Evil is always part of history and place. Though we must not give up hope in the power and love of God, it doesn't do any good to deny the reality of the injustice of evil to the people in the places and stories where bad things have happened again and again. But again and again, we try to offer logical analyses to problems that grow from real human experience, because these analyses allow us a shortcut around the terrible face of our deepest questions. The lecture theatre is a context that can foster disconnection: our analysis blinds us to the evil, to the embodied need for some kind of comfort—a terrible underestimation of human suffering, and a misplaced trust in academic analysis.
When I sit in that lecture hall and accept the disembodied answer, when I close my eyes and throw back my head to sing to the ceiling, I have glossed over my own ability to look at and bless the other, to live out the troublesome doubts of the faithful and to wrestle with God for a blessing because doing any of these things makes me uncomfortable. And yet, at each moment, I still feel like I've accomplished something. In chapel, I feel like I'm worshipping God even as I give up looking for a face to bless. In class, I feel like I'm making a contribution to knowledge by learning to dissect and dismiss real human problems.
But these accomplishments are illusions because they have pulled me away from the real world.
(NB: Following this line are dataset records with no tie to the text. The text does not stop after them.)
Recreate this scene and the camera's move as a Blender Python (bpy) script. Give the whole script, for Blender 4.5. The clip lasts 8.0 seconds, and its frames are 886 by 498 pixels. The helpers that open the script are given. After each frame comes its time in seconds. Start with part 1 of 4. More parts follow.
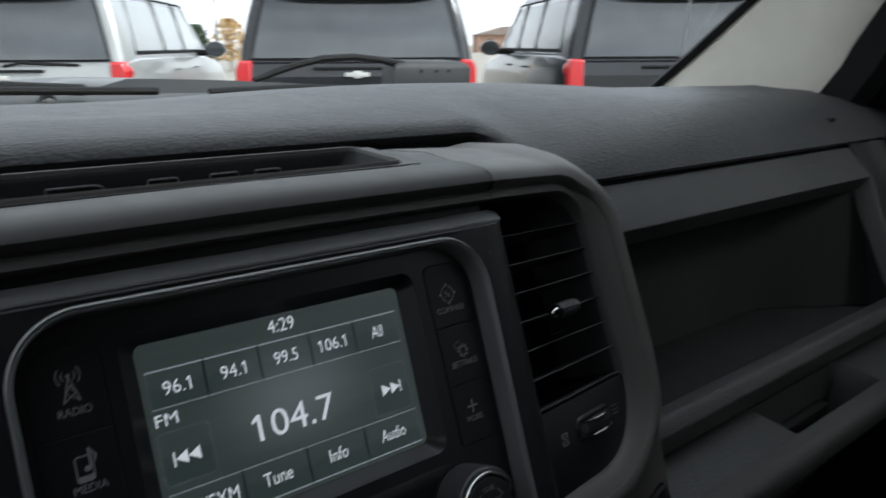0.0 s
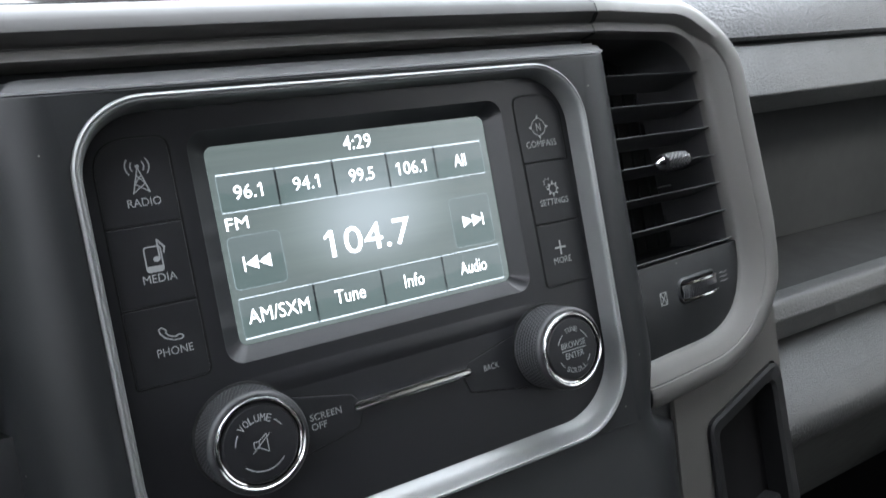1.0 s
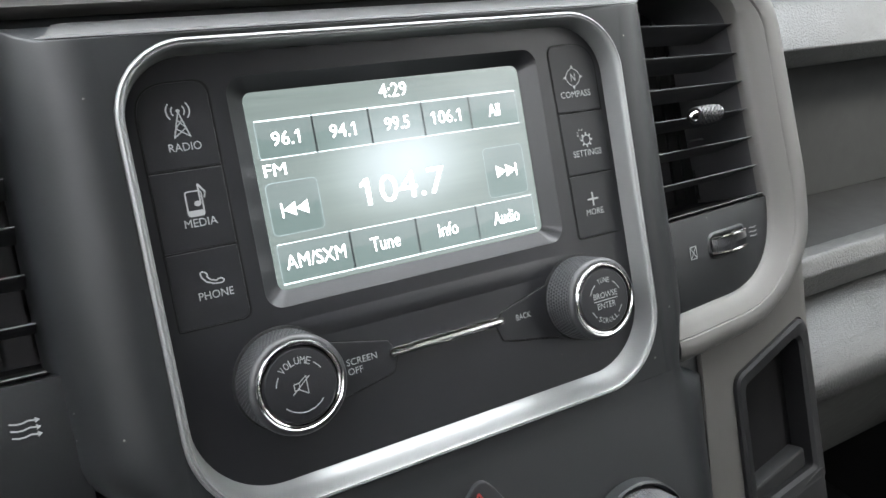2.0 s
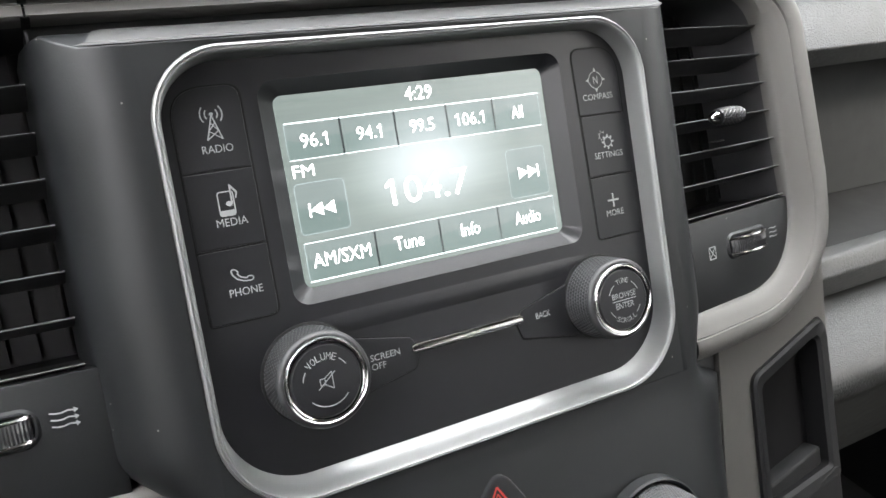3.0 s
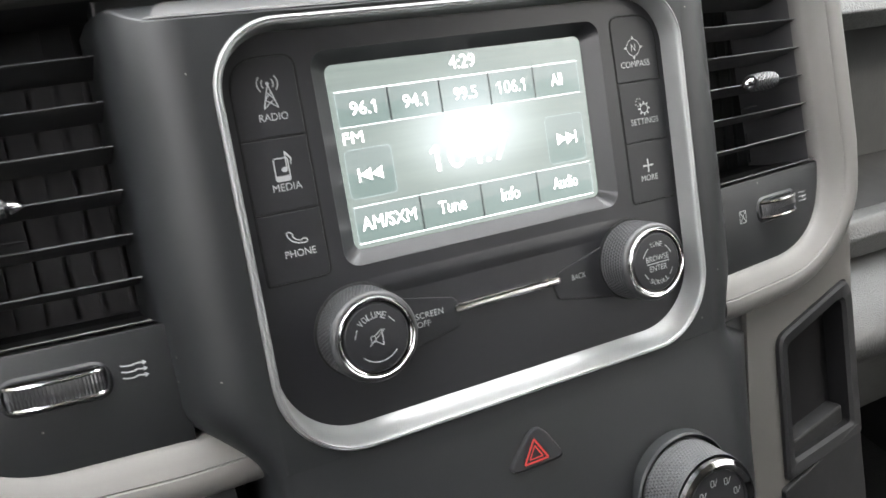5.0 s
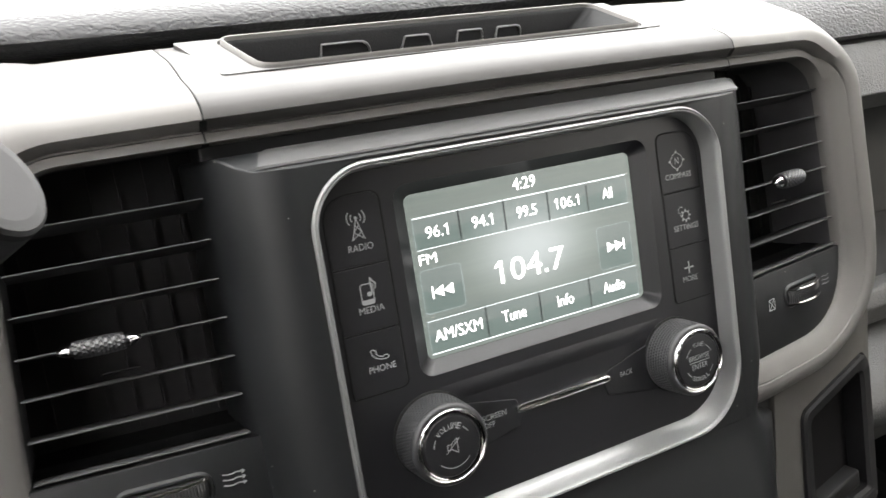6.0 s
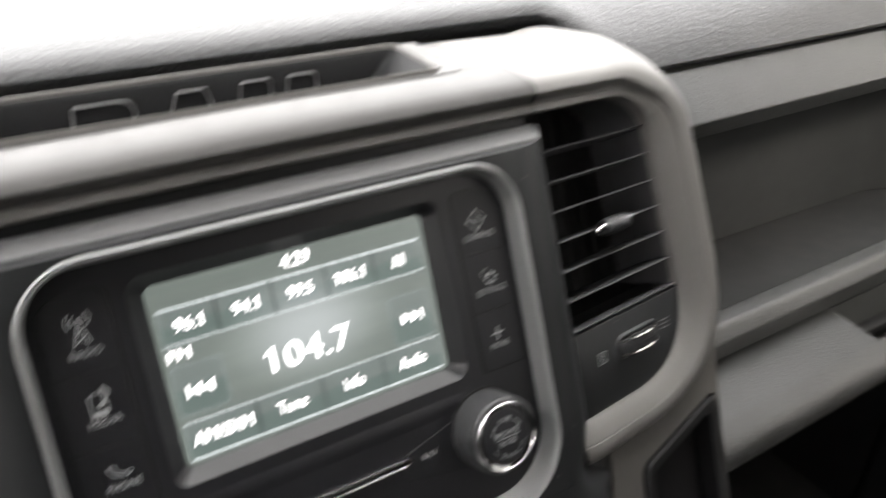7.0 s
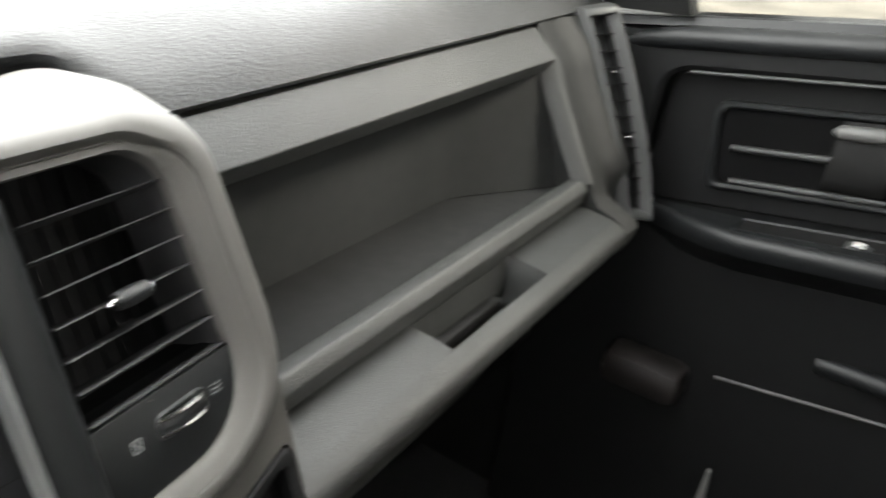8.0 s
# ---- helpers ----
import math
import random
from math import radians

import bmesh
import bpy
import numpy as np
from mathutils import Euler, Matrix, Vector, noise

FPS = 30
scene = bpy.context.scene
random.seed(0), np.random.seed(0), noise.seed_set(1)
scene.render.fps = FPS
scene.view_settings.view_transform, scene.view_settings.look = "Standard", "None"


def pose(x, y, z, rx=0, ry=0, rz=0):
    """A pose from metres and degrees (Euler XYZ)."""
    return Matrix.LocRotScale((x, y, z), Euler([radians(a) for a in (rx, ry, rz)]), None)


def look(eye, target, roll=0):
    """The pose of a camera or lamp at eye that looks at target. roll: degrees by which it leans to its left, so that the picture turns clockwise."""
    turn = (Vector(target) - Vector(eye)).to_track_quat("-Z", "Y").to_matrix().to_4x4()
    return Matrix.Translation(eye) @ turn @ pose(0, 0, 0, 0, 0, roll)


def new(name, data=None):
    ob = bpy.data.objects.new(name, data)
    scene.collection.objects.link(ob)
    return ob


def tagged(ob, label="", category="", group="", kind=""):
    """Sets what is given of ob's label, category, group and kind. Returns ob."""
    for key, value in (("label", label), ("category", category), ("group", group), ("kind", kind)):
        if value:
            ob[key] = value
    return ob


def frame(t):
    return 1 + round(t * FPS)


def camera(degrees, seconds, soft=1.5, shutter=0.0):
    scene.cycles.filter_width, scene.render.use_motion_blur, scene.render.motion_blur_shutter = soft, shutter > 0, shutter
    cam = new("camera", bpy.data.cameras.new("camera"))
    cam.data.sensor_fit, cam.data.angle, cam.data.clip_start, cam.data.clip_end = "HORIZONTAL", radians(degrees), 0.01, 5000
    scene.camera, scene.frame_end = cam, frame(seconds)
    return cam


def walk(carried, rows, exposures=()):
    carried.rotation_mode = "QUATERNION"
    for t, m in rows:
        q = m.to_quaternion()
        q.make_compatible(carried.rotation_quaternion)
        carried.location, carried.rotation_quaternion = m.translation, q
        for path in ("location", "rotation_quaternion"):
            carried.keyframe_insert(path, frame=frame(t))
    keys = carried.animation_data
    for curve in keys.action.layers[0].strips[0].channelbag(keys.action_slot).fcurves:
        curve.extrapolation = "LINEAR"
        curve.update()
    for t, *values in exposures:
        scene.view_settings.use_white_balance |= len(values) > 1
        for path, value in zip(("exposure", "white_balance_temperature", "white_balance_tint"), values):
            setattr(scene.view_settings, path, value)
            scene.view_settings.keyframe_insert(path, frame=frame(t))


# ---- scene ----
import collections

cam = camera(58.32, 8.0, shutter=0.5)
PATH = [
    (0, (-0.14074, -0.22828, 1.43062), (0.50607, 0.47809, 1.14308), 3.45),
    (0.3, (-0.13596, -0.24098, 1.42065), (0.43746, 0.52025, 1.11781), 2.04),
    (0.5, (-0.13722, -0.23880, 1.40433), (0.40887, 0.53432, 1.08173), 2.05),
    (0.7, (-0.133, -0.237, 1.394), (0.913, 1.312, 0.683), 2.4),
    (1, (-0.12232, -0.23608, 1.39278), (0.37840, 0.53595, 1.00130), 2.34),
    (1.2, (-0.121, -0.239, 1.396), (0.855, 1.304, 0.579), 2.2),
    (1.3, (-0.122, -0.238, 1.394), (0.854, 1.301, 0.571), 2.2),
    (1.5, (-0.12454, -0.23533, 1.38717), (0.35885, 0.52795, 0.95851), 2.48),
    (1.7, (-0.127, -0.235, 1.387), (0.834, 1.293, 0.525), 2.4),
    (2.8, (-0.134, -0.237, 1.396), (0.784, 1.295, 0.495), 2.7),
    (3, (-0.13326, -0.23844, 1.39568), (0.31833, 0.53189, 0.94551), 2.45),
    (3.5, (-0.13340, -0.23842, 1.39252), (0.31049, 0.52233, 0.91901), 2.46),
    (3.7, (-0.130, -0.239, 1.391), (0.747, 1.283, 0.434), 2.4),
    (4, (-0.13030, -0.23838, 1.39506), (0.30118, 0.51444, 0.89798), 2.63),
    (4.2, (-0.12846, -0.24180, 1.39297), (0.29718, 0.51855, 0.90236), 2.13),
    (5.3, (-0.15035, -0.24248, 1.41672), (0.26998, 0.50915, 0.90841), 2.40),
    (5.5, (-0.14843, -0.23847, 1.42862), (0.27608, 0.50787, 0.91601), 2.80),
    (5.7, (-0.15623, -0.23467, 1.43914), (0.27217, 0.52432, 0.94884), 2.10),
    (5.9, (-0.17555, -0.23038, 1.44981), (0.25286, 0.52770, 0.95810), 2.47),
    (6, (-0.17292, -0.22992, 1.45337), (0.25333, 0.52415, 0.95368), 2.59),
    (6.2, (-0.16564, -0.23145, 1.44599), (0.26699, 0.52052, 0.94862), 2.66),
    (6.3, (-0.156, -0.232, 1.449), (0.703, 1.260, 0.431), 2.9),
    (6.5, (-0.13315, -0.23534, 1.44245), (0.29966, 0.50515, 0.92829), 2.91),
    (6.7, (-0.112, -0.232, 1.444), (0.767, 1.248, 0.425), 2.6),
    (6.8, (-0.10296, -0.23409, 1.45171), (0.32581, 0.51285, 0.94353), 1.80),
    (7, (-0.09524, -0.22650, 1.46688), (0.39011, 0.49132, 0.96769), 2.13),
    (7.2, (-0.08603, -0.22529, 1.48925), (0.46778, 0.43074, 0.97648), 4.07),
    (7.3, (-0.07709, -0.22570, 1.48594), (0.51792, 0.39970, 0.98112), 4.51),
    (7.5, (-0.05837, -0.22979, 1.47900), (0.60855, 0.34077, 0.99975), 5.44),
    (7.8, (-0.02932, -0.24433, 1.47910), (0.69678, 0.25478, 1.00617), 6.59),
    (8, (-0.02101, -0.24330, 1.48021), (0.75070, 0.19167, 1.01624), 7.98),
]
EXPOSURES = [
    (0.0, 2.05, 6050, 9), (0.3, 2.50, 6000, 10), (0.6, 3.97, 6100, 13), (1.0, 4.82, 6150, 13), (1.5, 5.37, 6300, 12), (3.0, 5.62, 6650, 14), (4.2, 5.82, 6700, 14),
    (5.5, 5.77, 6800, 14), (6.0, 5.12, 6950, 15), (6.5, 5.02, 7000, 17), (7.0, 4.82, 6950, 16), (7.5, 4.62, 6950, 13), (8.0, 5.07, 6900, 11)]
walk(cam, [(t, look(eye, target, roll)) for t, eye, target, roll in PATH], EXPOSURES)

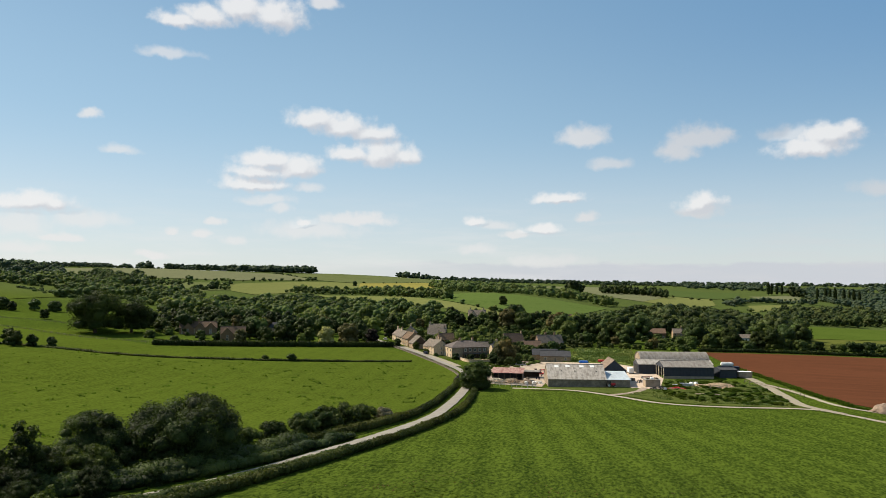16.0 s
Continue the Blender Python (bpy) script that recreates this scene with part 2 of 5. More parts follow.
def mat_pasture(name, dark, light, brown):
    """Close view pasture: grain at every scale, dark tufts in drifts, dead brown patches, paler ridge tops."""
    m, g = material(name)
    p = coords(g)
    xyz = g.node("ShaderNodeSeparateXYZ", {0: p})
    broad = g.noise(p, 0.015, 3.0, 0.6).outputs["Fac"]
    # tufts lie over along the fall of the field
    lie = g.node("ShaderNodeVectorMath", {0: p, 1: (1.2, 0.5, 1.0)}, operation="MULTIPLY").outputs[0]
    grain = g.noise(lie, 1.5, 5.0, 0.66).outputs["Fac"]
    # the ridges of the old plough lands: drier and paler along their tops, streaked along their run
    over = g.math("POWER", g.math("MAXIMUM", g.math("SUBTRACT", xyz.outputs[1], 190.0), 0.0), 2.0)
    over = g.math("MULTIPLY", g.math("MULTIPLY", over, 0.0013), g.math("DIVIDE", g.math("ADD", xyz.outputs[0], 60.0), 60.0, True))
    across = g.math("ADD", g.math("ADD", xyz.outputs[0], g.math("MULTIPLY", g.math("SUBTRACT", xyz.outputs[1], 200.0), 0.16)), over)
    lands = g.node("ShaderNodeCombineXYZ", {0: g.math("MULTIPLY", across, 0.75), 1: g.math("MULTIPLY", xyz.outputs[1], 0.045)}).outputs[0]
    streak = g.noise(lands, 1.0, 5.0, 0.68).outputs["Fac"]
    tops = g.math("MULTIPLY", g.math("SINE", g.math("ADD", g.math("MULTIPLY", across, 0.78), g.math("ADD", g.math("MULTIPLY", broad, 3.0), g.math("MULTIPLY", grain, 2.2)))), 0.014)
    f = g.math("ADD", g.math("ADD", g.math("MULTIPLY", broad, 0.14), g.math("MULTIPLY", grain, 0.78)), g.math("ADD", g.math("MULTIPLY", streak, 0.14), tops))
    col = g.mix(g.ramp(f, 0.375, 0.67), rgba(dark), rgba(light))
    drift = g.noise(g.node("ShaderNodeVectorMath", {0: p, 1: (0.55, 1.0, 1.0)}, operation="MULTIPLY").outputs[0], 0.075, 4.0, 0.65).outputs["Fac"]
    tuft = g.noise(lie, 0.95, 6.0, 0.72).outputs["Fac"]
    spot = g.math("MULTIPLY", g.ramp(tuft, 0.49, 0.62), g.ramp(drift, 0.46, 0.60))
    col = g.mix(g.math("MULTIPLY", spot, 0.52), col, rgba([v * 0.5 for v in dark]))
    dead = g.noise(g.node("ShaderNodeVectorMath", {0: p, 1: (0.6, 1.0, 1.0)}, operation="MULTIPLY").outputs[0], 0.085, 5.0, 0.7).outputs["Fac"]
    bits = g.noise(lie, 2.0, 4.0, 0.7).outputs["Fac"]
    near = g.math("SUBTRACT", 1.0, g.ramp(xyz.outputs[1], 150.0, 240.0))
    col = g.mix(g.math("MULTIPLY", g.math("MULTIPLY", g.ramp(dead, 0.61, 0.70), g.ramp(bits, 0.44, 0.58)), g.math("MULTIPLY", near, 0.75)), col, rgba(brown))
    # darker grass to the south; dimmer light towards the near right painted in too
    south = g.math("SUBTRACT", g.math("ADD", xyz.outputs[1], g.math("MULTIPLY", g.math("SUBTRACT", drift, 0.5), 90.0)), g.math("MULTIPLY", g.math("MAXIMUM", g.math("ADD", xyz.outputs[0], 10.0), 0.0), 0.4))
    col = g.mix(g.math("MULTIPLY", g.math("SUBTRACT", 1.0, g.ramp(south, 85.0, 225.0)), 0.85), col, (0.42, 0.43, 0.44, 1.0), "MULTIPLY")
    col = g.mix(g.math("MULTIPLY", g.ramp(xyz.outputs[1], 520.0, 760.0), 0.5), col, g.mix(drift, (0.052, 0.070, 0.026, 1.0), (0.082, 0.097, 0.040, 1.0)))
    blades = g.noise(lie, 2.4, 5.0, 0.7).outputs["Fac"]
    finish(g, col, 1.0, blades, 0.9, 0.22, 0.0, 0.0)
    return m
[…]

I have ceased to be embodied and ceased to acknowledge the other as an embodied mystery. Until I give up the self-delusion of effective service in the kingdom that comes from my closed eyes and my academic high horse, my witness must always be a waste of time.
But if we would honestly consider questions and their history—the faces behind the problem—we be forced to wrestle with them. If we would look each other in the eye when we bless them, we would be forced to wrestle with their realness and our awkwardness. And our wrestling match may even result in a blessing—and an awkward limp.